I’m Immigration is one of the key planks of the Vote Leave argument. No wonder: in terms of trying to get the British public keyed up about the EU, immigration is the one thing that does it for a large portion of the population. This is oddly one of the reasons the Brexiteers in the Conservative Party better hope we vote to stay in on June 23rd (which, to be fair, some of them often appear to do already, strangely enough).
Imagine we vote to leave in June. What happens next? All sorts of scenarios have been painted by both sides of the argument, but as the vote itself approaches, it seems obvious to me what would take place. The Cameron government, faced with a list of unpalatable choices, will simply go with the easiest, least bad option. That is leaving the EU, but remaining in the EEA. So the much vaunted and then much scorned Norway route. I just don’t see a situation in which the government would do anything other than that. It would be the only soft landing available.
The problem (for many of the folks voting Leave, I mean) with the EEA option is immigration. Namely, the rules around freedom of movement wouldn’t change at all. We wouldn’t be part of a common agricultural policy any longer; or a common fishing policy; we wouldn’t elect MEPs ever again; lots of things would change, even in the Norway option. But one thing would remain exactly the same: the unlimited amount of EU nationals allowed to live and work in the UK. It’s just part of the EEA deal. It’s just part of having access to the single market, in fact.
If we do vote to leave in June, I can guarantee you that immigration will be one of the major factors in causing that to have happened. So what goes down when the British public discovers that in spite of what they may have thought and been told by some (not naming any names…*cough*, Boris, *cough*), leaving the EU hasn’t affected any regulation of immigration whatsoever?

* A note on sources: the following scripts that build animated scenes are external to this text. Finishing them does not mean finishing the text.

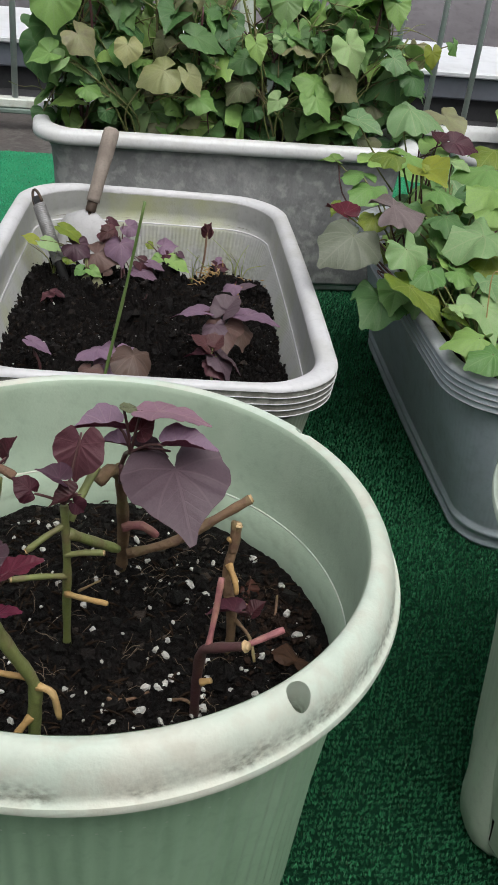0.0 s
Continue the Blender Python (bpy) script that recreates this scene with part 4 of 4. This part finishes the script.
ob.modifiers.new("thick", "SOLIDIFY").thickness = 0.0005
for (x, y), (p, q) in (((-0.010, -0.075), (0.028, 0.012)), ((0.034, -0.070), (0.016, -0.012)), ((0.118, 0.018), (0.004, 0.020)), ((0.100, 0.030), (-0.018, -0.006))):
    bit = thing("dry_stick", (x, y, pot_top(x, y)), "short reddish dry stick on the soil", "twig", "dry sticks")
    stalk(bit, [(x, y, pot_top(x, y) + 0.003), (x + p / 2, y + q / 2, pot_top(x + p / 2, y + q / 2) + 0.0045), (x + p, y + q, pot_top(x + p, y + q) + 0.003)], 0.0014, STEM_BROWN, "stick")

# cuttings in the pale pot
plant = thing("sweet_potato_cutting", (0.407, 0.085, 0.270), "pale cut sweet potato stem with straw stubs", "plant", "sweet potato plants")
stalk(plant, [(0.410, 0.078, 0.250), (0.408, 0.083, 0.285), (0.402, 0.088, 0.305)], 0.0042, STEM_BROWN)
stalk(plant, [(0.409, 0.080, 0.275), (0.402, 0.064, 0.282), (0.398, 0.052, 0.276)], 0.0030, STEM_DRY, "stub")
stalk(plant, [(0.412, 0.076, 0.275), (0.420, 0.066, 0.300)], 0.0032, STEM_GREEN, "branch")
plant = thing("sweet_potato_plant", (0.43, -0.03, 0.270), "small sweet potato with a mauve leaf", "plant", "sweet potato plants")
stalk(plant, [(0.440, -0.030, 0.250), (0.432, -0.032, 0.295), (0.402, -0.042, 0.315)], 0.0030, STEM_PINK)
leaf(plant, (0.402, -0.040, 0.318), -40, 12, 0.040, LEAF_MAUVE, 1)
leaf(plant, (0.410, 0.000, 0.310), -100, 5, 0.032, LEAF_MAUVE, 0)
leaf(plant, (0.450, -0.020, 0.335), 60, 10, 0.050, LEAF_MAUVE, 1)
stalk(plant, [(0.440, -0.030, 0.270), (0.445, -0.025, 0.31), (0.450, -0.020, 0.335)], 0.0014, STEM_PINK, "leafstalk")


# ---- young sweet potatoes in the white planter ----
def shoot(x, y, label, stem_top, leaves, mat=STEM_PURPLE, faced=False):
    """A small shoot: stem from the soil to stem_top, then leaves (base, tip, material, shape, and lean or, if faced, how far it looks up)."""
    z = white_top(x - WX, y - WY)
    ob = thing("sweet_potato_shoot", (x, y, z), label, "plant", "sweet potato shoots")
    top = Vector(stem_top)
    stalk(ob, [(x, y, z - 0.008), (Vector((x, y, z)) + top) / 2 + Vector((0.003, -0.003, 0)), top], 0.0020, mat)
    for base, tip, surface, k, lean in leaves:
        stalk(ob, [top - Vector((0, 0, 0.006)), (top + Vector(base)) / 2 + Vector((0, 0, 0.003)), base], 0.0010, mat, "leafstalk", 5)
        d = Vector(tip) - Vector(base)
        if faced:
            leaf_on(ob, Vector(base) + d * 0.07, Vector(tip) - d * 0.05, surface, k, lean)
        else:
            leaf_to(ob, Vector(base) - d * 0.12, Vector(tip) + d * 0.05, surface, k, lean)
    return ob


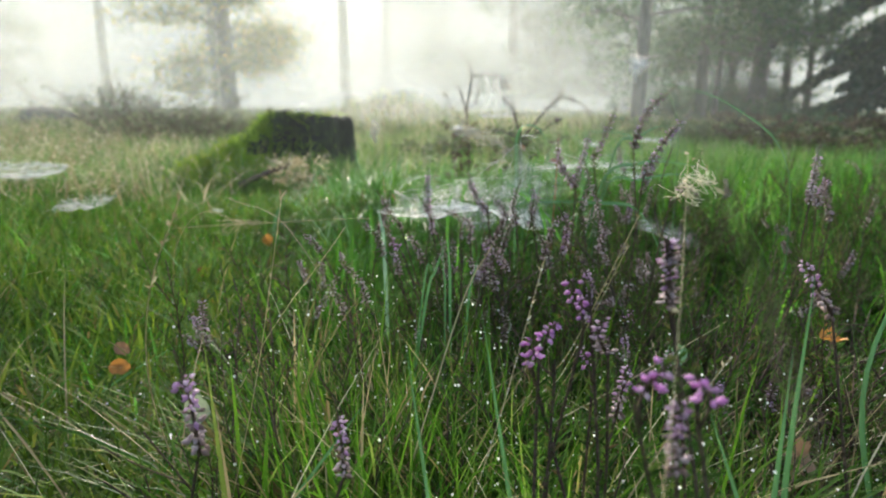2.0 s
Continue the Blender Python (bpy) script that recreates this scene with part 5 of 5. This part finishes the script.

I think the Tories could face a mighty backlash.
Of course, with no opposition to speak of, you could say it doesn’t matter. But the seeds of major problems that could run deep into the roots of the party will have been sowed. And the opposition won’t be unelectable forever.
The more this EU referendum campaign goes on the more I wish we really were discussing the actual issues at hand: do we want to stay in the EU where we can shape single market policy, or do we feel like that’s worth trading for having full control over agricultural and other policy areas outside of membership? Because if we stay in the EEA (and I would be one of the ones arguing against that option), the truth is, trade in the UK won’t be affected that much, really. And as I said, immigration won’t be affected in any way whatsoever. Too bad that this decision on the entire future direction of the country will be decided by a phony war then.
It’s a catch-22 from the Leave side’s point of view. If we stay in the EEA (and we would have to negotiate with the EU to do this), we’d be affected not only by free movement law, but by other EU regulations (ie limits on sovereignty) and by a requirement to make financial contributions. The main impact would be on trade in agriculture, fisheries and trade with third countries. But I think most Leave voters are more concerned about the first category of issues rather than the second. If we don’t stay in the EEA then we have to negotiate an agreement from scratch, which in theory could combine both sets of positives (from a Leave voter’s point of view). That’s why Boris is backing it. The question is whether that’s credible. But actually we could always try to negotiate EEA membership with exceptions on some of these issues, as some on the Leave side argue. This is possible in principle, and takes account of the fact that we would have to apply to negotiate the terms of our stay in the EEA anyway. But it runs against exactly the same problem: is it credible? Ultimately I think it will come down to whether enough voters believe the ‘Leave’ argument that ‘they will surely to give us basically whatever nice new terms we ask for’ – since that argument plays out the same way no matter what the details of the terms of trade are. A key feature in the debate is whether the ‘Remain’ side can convince enough voters that there are still going to be limits to sovereignty no matter what route is chosen – so far it doesn’t look as if the ‘with one bound we’ll be free’ narrative has really been dented.
In the putative negotiations on trade with the EU and the of the world should the UK vote to leave the EU, what cards do we hold and do we have any position of strength which might benefit our negotiating position? I actually don’t see many cards nor much of a strong negotiating stance – apart from letting the Chinese walk all over us as the Government seems to have done.
Good points Nick. Reading your post, I was wondering: who would actually lead the negotiations with the EU if we were to leave?
Surely, David Cameron wouldn’t be well placed as he does not want to leave, and every compromise he makes will be interpreted by the Brexiters as weakness (that is, if they accept him as the lead negotiator in the first place). Boris? Well, I can’t imagine him being welcomed by the EU negotiators, as EU politicians desperately try to minimise Brexit by fear of contagion in their electorate.
I think our no 1 problem if we were to leave, would be to find our lead negotiator, someone accepted by the Brexiters and the EU, and I’m not sure this person exists. Not a great way to start negotiations!
Reply to Reply: Stay in and take that wasted energy of whether to stake in or out and use it to help the problems of the country.